Six steps to effectively manage food waste


1) Analyse how much food you are selling at a reduced price and question why - is it because you are over-ordering, and can you cut back?

2) If you make fresh food on site, consider whether you can use products nearing their expiry date as ingredients for sandwiches or ready meals

3) If food is approaching its expiry date implement staggered price reductions, starting with a small discount in the morning, which increases in the afternoon and again in the evening

4) If you can no longer sell the food, but it is still fit for human consumption, then find out if there are any homeless shelters that will be able to use it

5) Certain products no longer fit for human consumption could still be used as animal feed. Get in touch with local farms and wildlife charities and see if they are interested in your waste fruit, veg and bread

6) Alternatively, source a waste collection firm that uses anaerobic digestion to turn waste into electricity.

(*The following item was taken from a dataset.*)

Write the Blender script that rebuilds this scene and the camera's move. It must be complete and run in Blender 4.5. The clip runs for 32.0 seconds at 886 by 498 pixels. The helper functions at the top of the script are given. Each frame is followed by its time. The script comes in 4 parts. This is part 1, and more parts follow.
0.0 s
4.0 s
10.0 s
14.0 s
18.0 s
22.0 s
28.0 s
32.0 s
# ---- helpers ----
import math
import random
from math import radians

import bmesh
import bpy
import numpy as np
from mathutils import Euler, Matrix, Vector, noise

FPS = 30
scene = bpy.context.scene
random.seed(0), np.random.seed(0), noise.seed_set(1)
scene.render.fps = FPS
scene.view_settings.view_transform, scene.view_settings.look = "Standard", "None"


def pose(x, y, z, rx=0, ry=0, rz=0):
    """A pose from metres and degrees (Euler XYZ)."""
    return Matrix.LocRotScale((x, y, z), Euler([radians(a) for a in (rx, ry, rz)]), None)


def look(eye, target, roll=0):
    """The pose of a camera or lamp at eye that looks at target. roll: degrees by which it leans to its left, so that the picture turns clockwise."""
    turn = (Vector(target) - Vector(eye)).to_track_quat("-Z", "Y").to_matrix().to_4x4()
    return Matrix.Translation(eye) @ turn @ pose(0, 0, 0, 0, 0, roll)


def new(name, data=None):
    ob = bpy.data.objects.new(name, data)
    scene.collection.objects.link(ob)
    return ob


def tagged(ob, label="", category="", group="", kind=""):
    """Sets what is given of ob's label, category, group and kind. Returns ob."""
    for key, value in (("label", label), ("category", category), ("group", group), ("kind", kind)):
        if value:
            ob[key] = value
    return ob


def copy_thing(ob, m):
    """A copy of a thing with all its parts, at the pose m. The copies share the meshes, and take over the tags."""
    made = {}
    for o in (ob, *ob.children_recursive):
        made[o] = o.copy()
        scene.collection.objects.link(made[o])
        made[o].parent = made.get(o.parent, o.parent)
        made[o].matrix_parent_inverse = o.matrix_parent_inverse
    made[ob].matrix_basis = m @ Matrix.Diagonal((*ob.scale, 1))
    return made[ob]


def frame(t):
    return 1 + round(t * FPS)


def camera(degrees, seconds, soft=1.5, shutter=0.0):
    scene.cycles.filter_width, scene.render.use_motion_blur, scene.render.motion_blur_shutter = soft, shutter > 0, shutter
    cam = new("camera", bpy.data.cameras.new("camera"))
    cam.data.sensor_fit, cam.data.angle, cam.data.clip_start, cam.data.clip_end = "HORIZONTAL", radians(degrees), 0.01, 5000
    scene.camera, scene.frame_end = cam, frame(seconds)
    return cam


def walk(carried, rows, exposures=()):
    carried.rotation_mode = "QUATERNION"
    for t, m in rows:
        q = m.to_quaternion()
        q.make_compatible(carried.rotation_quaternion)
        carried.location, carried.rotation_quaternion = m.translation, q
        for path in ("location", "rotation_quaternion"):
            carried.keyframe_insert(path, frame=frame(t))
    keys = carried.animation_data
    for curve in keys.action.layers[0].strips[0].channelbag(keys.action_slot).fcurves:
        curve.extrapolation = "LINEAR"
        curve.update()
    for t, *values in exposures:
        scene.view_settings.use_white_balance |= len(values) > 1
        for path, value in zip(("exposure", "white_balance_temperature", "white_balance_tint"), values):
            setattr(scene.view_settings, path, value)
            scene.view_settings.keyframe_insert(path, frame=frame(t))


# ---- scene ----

There are various firms operating across the UK, which will collect and recycle food waste including: www.biffa.co.uk www.olleco.co.uk www.wastecare.co.uk


environmental message

David and Lynette Knight

In a bid to get the food waste message out beyond the store and into the wider community, David Knight of Knight’s Budgens of Hassocks is planning to embark on a composting project with a local school.

“We are planning to teach kids about food waste and what happens to it in landfill,” says David. “The school will try to encourage kids to have their own compost at home, and a plant nursery has provisionally agreed to bag it up for us to sell at school fetes.”

The store has already organised several successful waste-focused projects with the local community, including turning windfall apples into apple juice to sell in store, and it is hoped that the compost project will be equally well received.